---------- Available data ----------

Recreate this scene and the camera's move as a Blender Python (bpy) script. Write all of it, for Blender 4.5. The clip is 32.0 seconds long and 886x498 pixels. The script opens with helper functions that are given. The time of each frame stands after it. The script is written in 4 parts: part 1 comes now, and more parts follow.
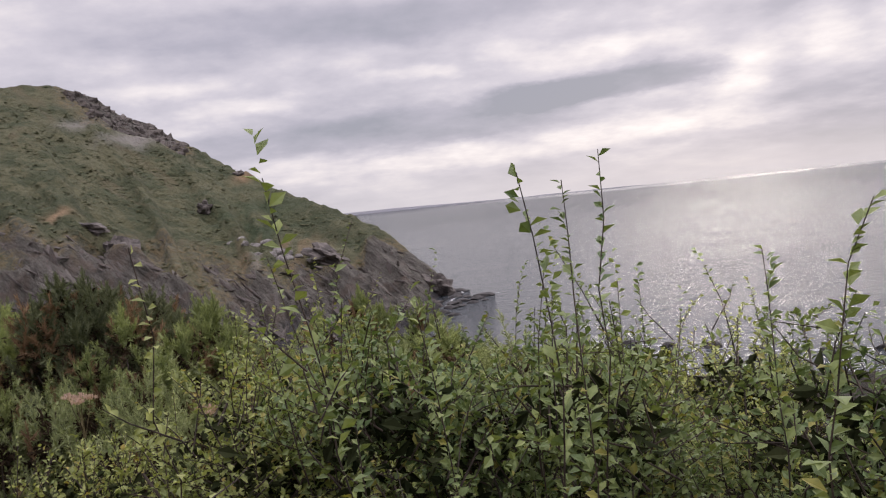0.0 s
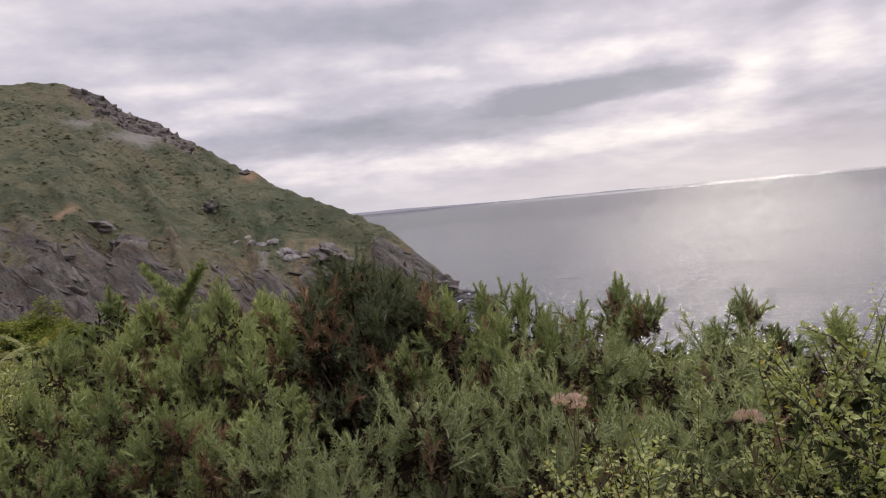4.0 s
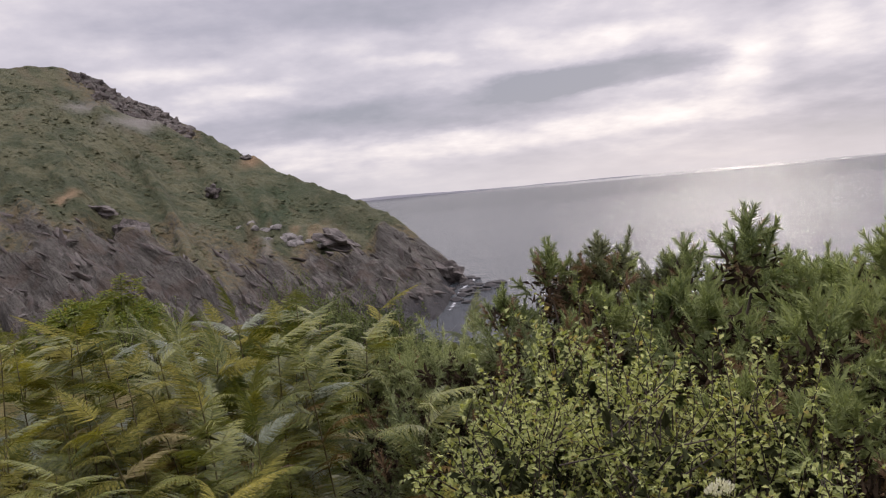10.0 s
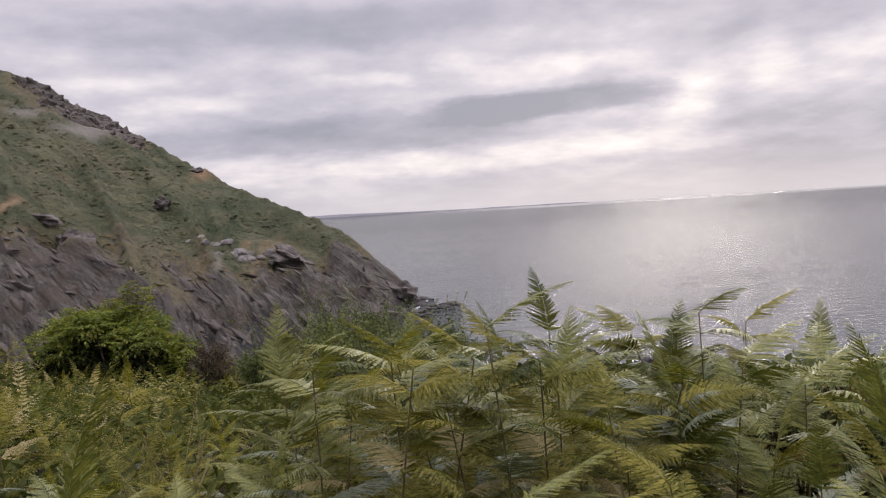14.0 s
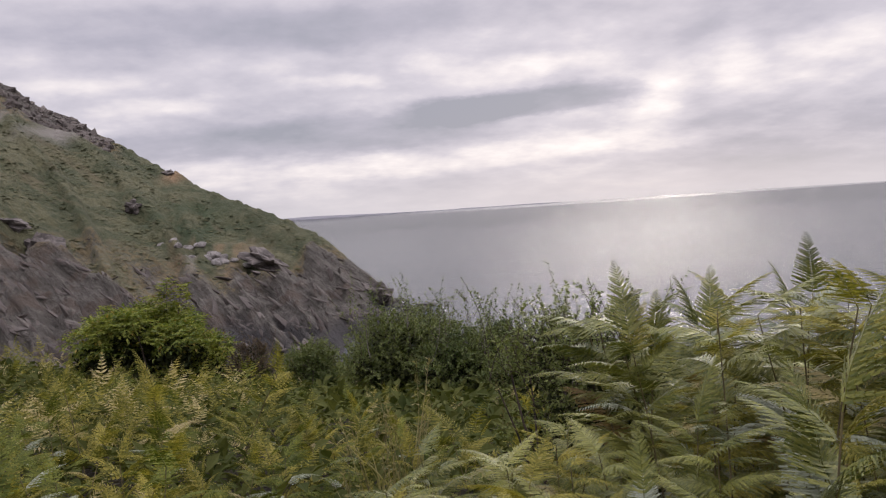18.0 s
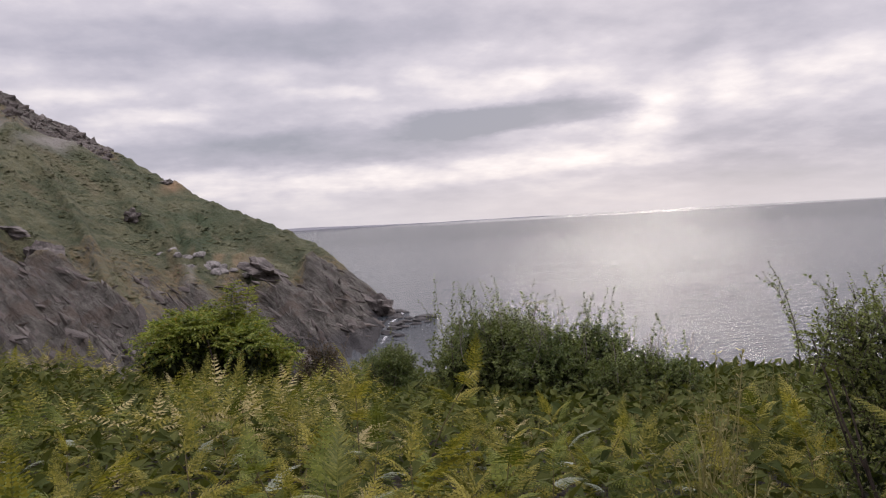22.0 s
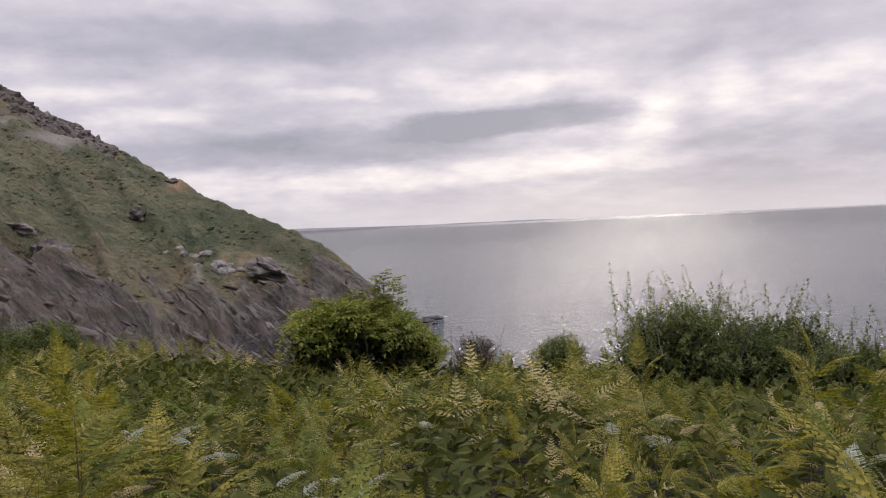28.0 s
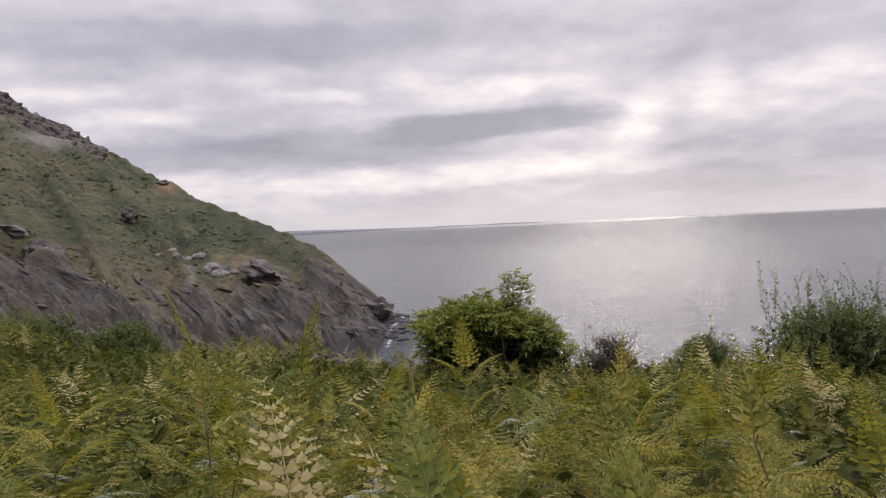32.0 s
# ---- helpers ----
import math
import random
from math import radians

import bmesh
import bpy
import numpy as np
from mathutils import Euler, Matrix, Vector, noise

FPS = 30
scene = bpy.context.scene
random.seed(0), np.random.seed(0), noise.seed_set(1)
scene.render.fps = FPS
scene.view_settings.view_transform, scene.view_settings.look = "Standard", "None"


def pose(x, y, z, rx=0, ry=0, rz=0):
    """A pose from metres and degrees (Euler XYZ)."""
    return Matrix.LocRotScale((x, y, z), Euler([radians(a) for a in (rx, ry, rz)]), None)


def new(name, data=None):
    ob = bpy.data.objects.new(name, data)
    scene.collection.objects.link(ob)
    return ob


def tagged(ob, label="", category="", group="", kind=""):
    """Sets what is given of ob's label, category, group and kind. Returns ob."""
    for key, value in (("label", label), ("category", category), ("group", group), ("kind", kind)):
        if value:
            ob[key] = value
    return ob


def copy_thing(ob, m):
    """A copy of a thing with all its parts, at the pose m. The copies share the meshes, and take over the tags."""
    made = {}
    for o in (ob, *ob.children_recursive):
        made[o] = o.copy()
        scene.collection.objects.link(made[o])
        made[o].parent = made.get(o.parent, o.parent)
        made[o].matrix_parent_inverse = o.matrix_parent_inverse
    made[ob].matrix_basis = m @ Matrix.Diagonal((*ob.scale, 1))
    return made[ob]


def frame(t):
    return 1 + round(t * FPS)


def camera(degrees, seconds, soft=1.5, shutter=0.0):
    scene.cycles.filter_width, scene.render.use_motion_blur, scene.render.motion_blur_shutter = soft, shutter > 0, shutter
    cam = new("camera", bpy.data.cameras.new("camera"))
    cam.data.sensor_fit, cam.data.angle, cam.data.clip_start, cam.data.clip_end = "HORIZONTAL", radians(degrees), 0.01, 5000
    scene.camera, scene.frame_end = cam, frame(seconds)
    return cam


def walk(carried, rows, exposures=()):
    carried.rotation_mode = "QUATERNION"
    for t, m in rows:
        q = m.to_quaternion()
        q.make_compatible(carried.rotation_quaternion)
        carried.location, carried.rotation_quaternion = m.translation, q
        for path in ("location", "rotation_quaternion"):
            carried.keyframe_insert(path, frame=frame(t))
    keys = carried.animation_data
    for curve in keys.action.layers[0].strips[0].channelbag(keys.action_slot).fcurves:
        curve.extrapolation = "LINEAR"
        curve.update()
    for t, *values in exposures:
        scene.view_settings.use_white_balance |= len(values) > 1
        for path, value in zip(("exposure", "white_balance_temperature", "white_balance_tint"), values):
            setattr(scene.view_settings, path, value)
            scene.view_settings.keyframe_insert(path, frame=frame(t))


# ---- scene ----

----------

* **What is expected**
Write out each line of the listing above, exactly, from its first line to the line holding "import numpy as np", inclusive. Skip the pictures.

* **Result**
Recreate this scene and the camera's move as a Blender Python (bpy) script. Write all of it, for Blender 4.5. The clip is 32.0 seconds long and 886x498 pixels. The script opens with helper functions that are given. The time of each frame stands after it. The script is written in 4 parts: part 1 comes now, and more parts follow.
0.0 s
4.0 s
10.0 s
14.0 s
18.0 s
22.0 s
28.0 s
32.0 s
# ---- helpers ----
import math
import random
from math import radians

import bmesh
import bpy
import numpy as np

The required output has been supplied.